__What is required__
Leave out the pictures and print only the lines from the one with "Write the Blender" through the one with "scene.render.fps = FPS", exactly as they are.

__Provided data__
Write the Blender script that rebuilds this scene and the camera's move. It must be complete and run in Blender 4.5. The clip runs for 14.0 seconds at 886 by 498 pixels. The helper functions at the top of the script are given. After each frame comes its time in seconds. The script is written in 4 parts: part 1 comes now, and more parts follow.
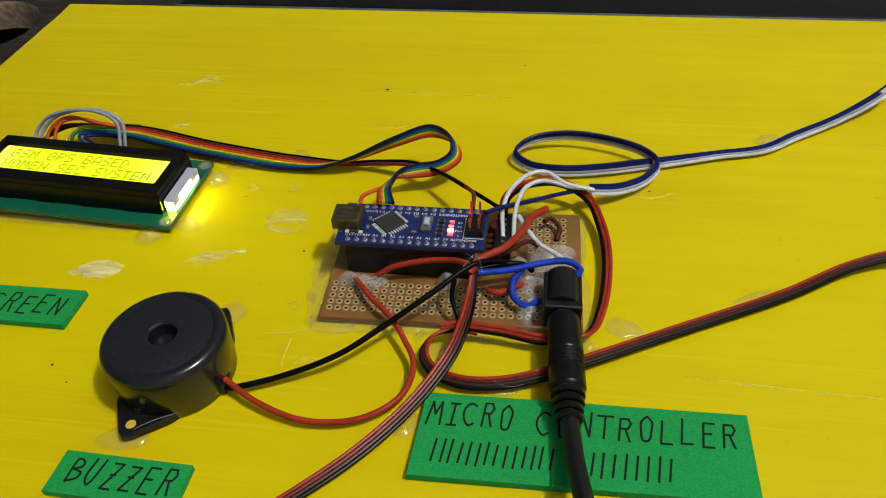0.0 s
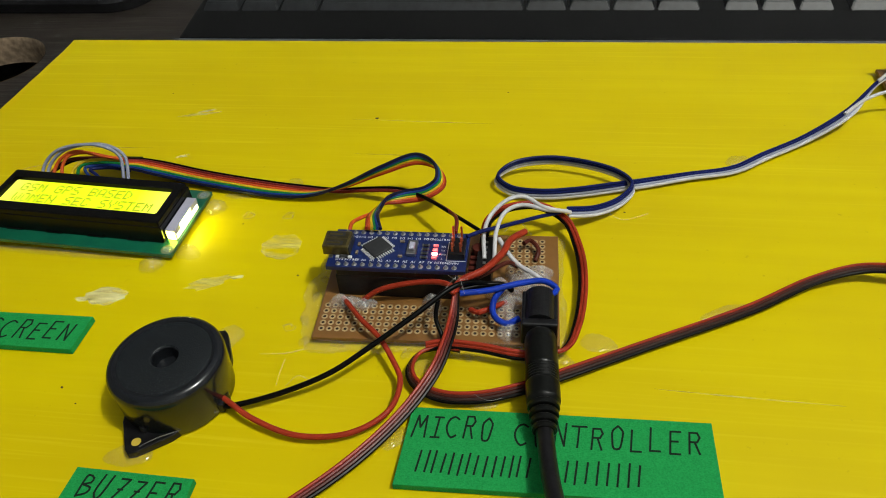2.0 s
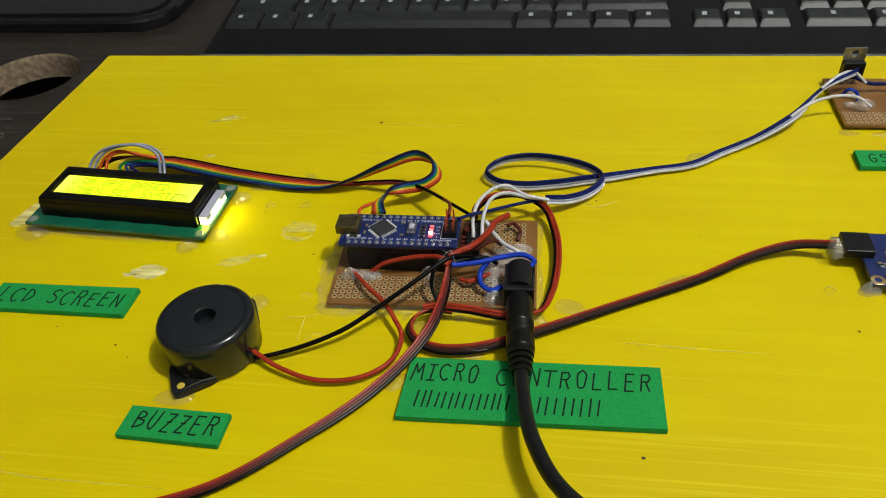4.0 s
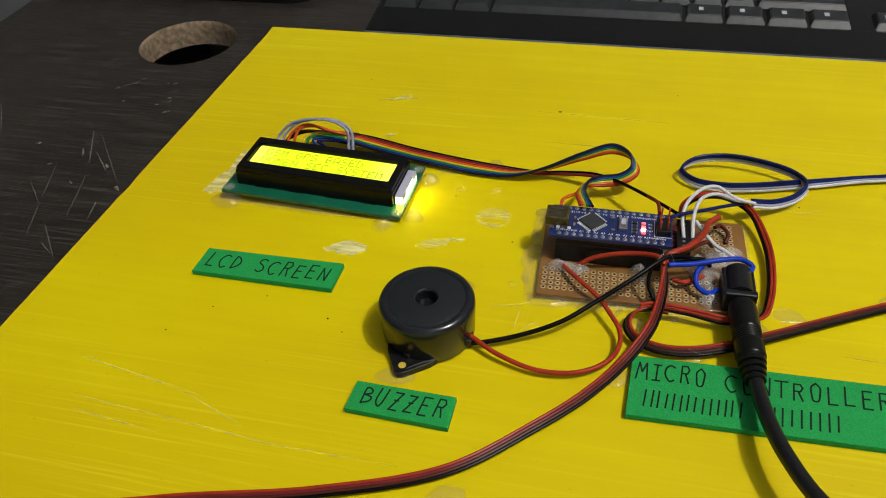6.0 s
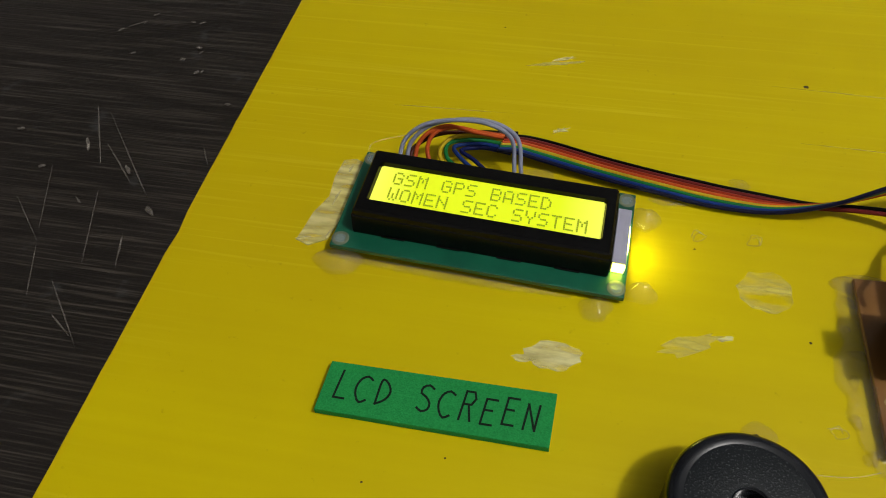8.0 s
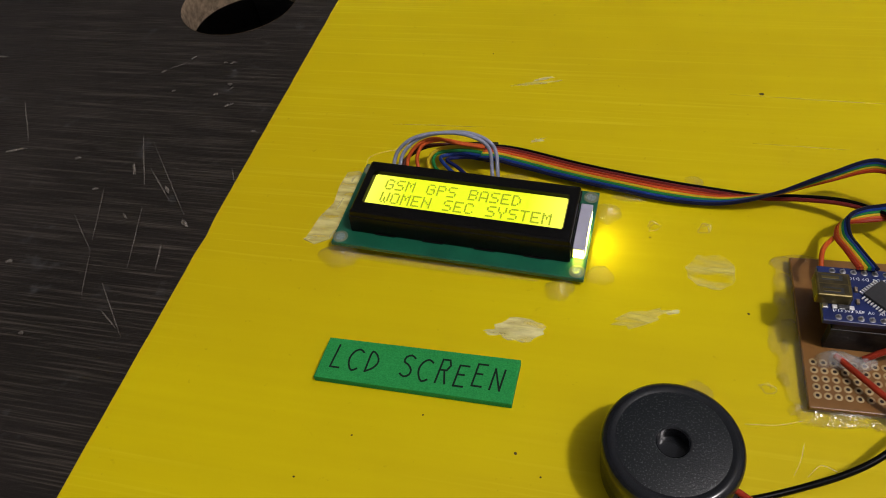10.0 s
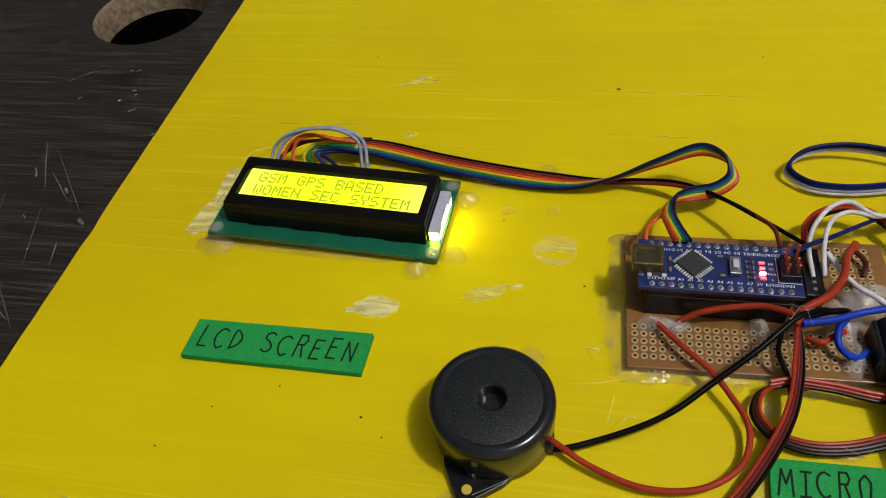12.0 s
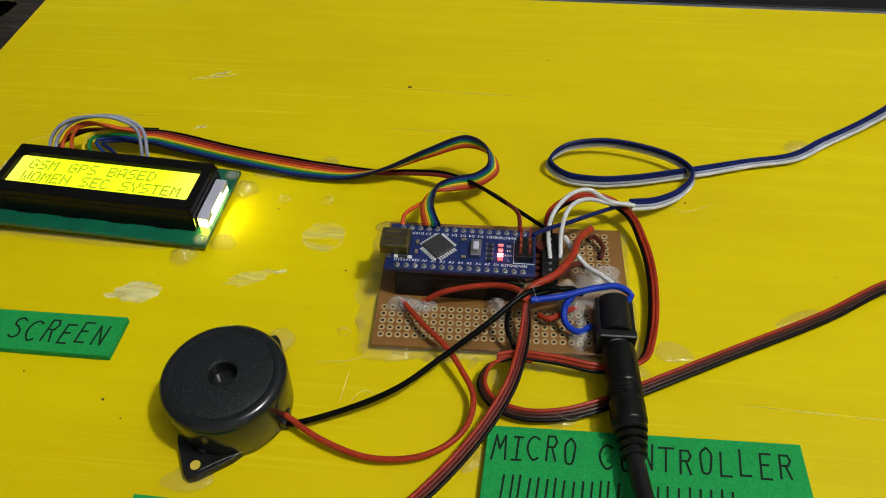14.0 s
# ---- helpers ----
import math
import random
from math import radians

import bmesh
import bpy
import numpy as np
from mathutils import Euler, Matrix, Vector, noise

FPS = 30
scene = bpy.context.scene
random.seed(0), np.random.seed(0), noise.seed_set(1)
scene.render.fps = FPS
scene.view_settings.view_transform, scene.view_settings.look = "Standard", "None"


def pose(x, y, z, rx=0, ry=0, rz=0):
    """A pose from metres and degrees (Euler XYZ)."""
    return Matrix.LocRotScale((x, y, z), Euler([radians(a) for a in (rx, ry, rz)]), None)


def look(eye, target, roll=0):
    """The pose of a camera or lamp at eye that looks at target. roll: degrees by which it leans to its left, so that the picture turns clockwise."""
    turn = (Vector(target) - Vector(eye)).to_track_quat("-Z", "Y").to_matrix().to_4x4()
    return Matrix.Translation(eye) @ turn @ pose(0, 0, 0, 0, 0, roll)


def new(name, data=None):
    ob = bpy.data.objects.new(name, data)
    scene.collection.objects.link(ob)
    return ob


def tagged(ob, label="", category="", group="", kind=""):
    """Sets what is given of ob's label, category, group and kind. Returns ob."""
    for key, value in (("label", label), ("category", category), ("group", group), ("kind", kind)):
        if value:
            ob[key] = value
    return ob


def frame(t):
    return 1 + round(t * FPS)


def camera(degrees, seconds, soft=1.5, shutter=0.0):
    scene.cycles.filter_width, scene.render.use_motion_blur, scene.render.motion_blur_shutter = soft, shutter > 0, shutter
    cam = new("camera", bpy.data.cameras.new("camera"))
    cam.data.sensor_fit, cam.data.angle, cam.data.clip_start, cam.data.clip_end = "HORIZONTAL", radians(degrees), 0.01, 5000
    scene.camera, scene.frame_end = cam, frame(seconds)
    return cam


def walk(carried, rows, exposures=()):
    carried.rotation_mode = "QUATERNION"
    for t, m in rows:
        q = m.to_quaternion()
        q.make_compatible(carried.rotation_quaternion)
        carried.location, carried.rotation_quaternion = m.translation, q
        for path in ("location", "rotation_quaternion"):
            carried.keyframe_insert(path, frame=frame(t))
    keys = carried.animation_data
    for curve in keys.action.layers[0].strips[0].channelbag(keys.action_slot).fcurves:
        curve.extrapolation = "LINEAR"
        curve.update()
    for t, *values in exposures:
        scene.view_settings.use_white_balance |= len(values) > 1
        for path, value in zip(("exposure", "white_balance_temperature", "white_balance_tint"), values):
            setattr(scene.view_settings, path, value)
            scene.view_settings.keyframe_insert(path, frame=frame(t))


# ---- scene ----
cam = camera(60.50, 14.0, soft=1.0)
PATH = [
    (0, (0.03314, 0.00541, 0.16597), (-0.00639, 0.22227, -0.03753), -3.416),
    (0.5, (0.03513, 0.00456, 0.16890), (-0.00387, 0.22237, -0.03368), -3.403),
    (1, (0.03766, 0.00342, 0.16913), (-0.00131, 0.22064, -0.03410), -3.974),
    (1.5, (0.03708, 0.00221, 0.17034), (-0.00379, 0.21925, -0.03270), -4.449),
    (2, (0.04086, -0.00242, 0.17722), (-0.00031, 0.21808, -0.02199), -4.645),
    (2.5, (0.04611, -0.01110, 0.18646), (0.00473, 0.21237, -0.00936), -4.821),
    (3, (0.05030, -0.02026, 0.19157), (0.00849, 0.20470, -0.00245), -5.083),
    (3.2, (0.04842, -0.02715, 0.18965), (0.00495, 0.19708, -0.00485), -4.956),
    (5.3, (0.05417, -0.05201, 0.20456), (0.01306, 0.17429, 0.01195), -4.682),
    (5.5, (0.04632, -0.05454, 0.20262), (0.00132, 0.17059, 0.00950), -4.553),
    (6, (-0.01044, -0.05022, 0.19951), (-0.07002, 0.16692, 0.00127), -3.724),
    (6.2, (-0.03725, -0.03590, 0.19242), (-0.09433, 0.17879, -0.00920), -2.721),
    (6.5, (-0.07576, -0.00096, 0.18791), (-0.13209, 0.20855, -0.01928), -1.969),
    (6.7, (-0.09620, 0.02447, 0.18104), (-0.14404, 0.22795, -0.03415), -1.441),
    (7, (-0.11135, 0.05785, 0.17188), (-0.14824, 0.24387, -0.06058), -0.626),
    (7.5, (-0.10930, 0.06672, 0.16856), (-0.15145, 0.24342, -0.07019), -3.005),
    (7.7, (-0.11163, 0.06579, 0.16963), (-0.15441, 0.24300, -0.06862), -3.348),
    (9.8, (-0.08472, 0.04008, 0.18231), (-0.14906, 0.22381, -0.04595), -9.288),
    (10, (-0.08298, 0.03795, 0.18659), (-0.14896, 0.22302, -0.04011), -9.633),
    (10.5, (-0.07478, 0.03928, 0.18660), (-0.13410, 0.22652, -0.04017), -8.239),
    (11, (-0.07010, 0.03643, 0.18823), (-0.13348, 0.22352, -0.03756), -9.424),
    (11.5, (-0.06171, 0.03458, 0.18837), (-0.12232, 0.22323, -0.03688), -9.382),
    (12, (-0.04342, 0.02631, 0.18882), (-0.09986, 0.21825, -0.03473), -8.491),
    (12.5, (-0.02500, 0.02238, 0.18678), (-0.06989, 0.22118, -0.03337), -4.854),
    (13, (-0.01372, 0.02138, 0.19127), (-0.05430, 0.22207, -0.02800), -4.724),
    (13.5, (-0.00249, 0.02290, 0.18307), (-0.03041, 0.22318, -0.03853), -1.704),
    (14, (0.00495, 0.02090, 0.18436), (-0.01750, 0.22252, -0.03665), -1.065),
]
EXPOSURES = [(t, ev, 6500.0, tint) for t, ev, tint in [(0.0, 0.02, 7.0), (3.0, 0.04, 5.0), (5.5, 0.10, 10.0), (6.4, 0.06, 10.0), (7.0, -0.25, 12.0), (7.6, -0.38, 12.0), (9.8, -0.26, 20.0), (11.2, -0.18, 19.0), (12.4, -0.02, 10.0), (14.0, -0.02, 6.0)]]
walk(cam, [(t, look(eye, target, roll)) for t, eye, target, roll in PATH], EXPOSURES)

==

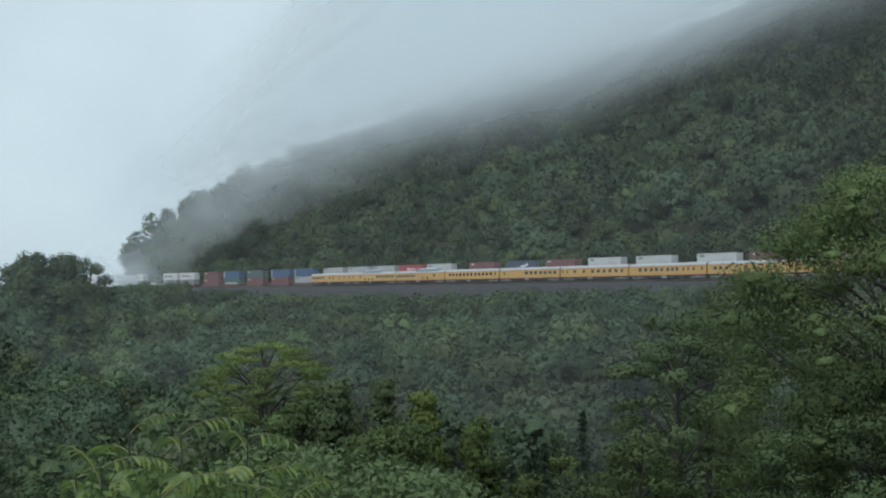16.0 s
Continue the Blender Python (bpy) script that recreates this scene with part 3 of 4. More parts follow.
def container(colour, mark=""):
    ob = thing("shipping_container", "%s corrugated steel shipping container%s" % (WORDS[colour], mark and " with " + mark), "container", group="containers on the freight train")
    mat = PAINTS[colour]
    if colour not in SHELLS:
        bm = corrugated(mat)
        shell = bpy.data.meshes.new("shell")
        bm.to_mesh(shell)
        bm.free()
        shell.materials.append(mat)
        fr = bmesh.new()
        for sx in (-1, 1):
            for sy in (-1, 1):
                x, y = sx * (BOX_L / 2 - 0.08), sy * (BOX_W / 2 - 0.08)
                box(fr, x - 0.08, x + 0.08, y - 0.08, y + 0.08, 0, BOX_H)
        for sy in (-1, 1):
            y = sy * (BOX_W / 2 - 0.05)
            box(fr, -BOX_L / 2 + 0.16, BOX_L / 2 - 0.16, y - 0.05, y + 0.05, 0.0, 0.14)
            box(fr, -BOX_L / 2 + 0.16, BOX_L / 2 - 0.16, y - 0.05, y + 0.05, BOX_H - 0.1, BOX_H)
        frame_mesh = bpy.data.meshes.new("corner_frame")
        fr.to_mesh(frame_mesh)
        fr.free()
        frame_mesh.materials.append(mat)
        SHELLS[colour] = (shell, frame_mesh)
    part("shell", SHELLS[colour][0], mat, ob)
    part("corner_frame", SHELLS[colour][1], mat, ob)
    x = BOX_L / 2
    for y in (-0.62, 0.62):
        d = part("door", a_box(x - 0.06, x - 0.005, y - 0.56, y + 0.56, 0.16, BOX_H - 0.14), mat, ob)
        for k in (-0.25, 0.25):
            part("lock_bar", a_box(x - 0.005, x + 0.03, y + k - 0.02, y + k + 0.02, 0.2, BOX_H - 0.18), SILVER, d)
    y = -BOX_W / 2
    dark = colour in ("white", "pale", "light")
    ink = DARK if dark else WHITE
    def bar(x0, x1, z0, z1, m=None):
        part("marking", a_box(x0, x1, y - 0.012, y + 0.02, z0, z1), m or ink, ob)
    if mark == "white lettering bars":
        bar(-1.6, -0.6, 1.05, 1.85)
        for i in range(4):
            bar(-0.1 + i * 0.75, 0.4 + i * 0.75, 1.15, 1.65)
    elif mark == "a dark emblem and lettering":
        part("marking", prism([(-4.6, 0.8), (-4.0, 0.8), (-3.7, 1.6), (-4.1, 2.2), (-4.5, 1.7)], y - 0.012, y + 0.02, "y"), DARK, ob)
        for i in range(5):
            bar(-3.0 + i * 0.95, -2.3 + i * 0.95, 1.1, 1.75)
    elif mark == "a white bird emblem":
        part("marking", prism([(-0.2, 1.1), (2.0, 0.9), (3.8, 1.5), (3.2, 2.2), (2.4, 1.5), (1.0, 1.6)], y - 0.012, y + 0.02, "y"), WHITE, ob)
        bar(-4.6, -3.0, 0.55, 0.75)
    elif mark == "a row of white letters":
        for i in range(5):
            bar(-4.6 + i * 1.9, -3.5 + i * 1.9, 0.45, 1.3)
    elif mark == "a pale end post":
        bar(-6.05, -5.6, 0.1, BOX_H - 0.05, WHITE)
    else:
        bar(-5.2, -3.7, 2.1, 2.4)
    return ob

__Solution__
Write the Blender script that rebuilds this scene and the camera's move. It must be complete and run in Blender 4.5. The clip runs for 14.0 seconds at 886 by 498 pixels. The helper functions at the top of the script are given. After each frame comes its time in seconds. The script is written in 4 parts: part 1 comes now, and more parts follow.
0.0 s
2.0 s
4.0 s
6.0 s
8.0 s
10.0 s
12.0 s
14.0 s
# ---- helpers ----
import math
import random
from math import radians

import bmesh
import bpy
import numpy as np
from mathutils import Euler, Matrix, Vector, noise

FPS = 30
scene = bpy.context.scene
random.seed(0), np.random.seed(0), noise.seed_set(1)
scene.render.fps = FPS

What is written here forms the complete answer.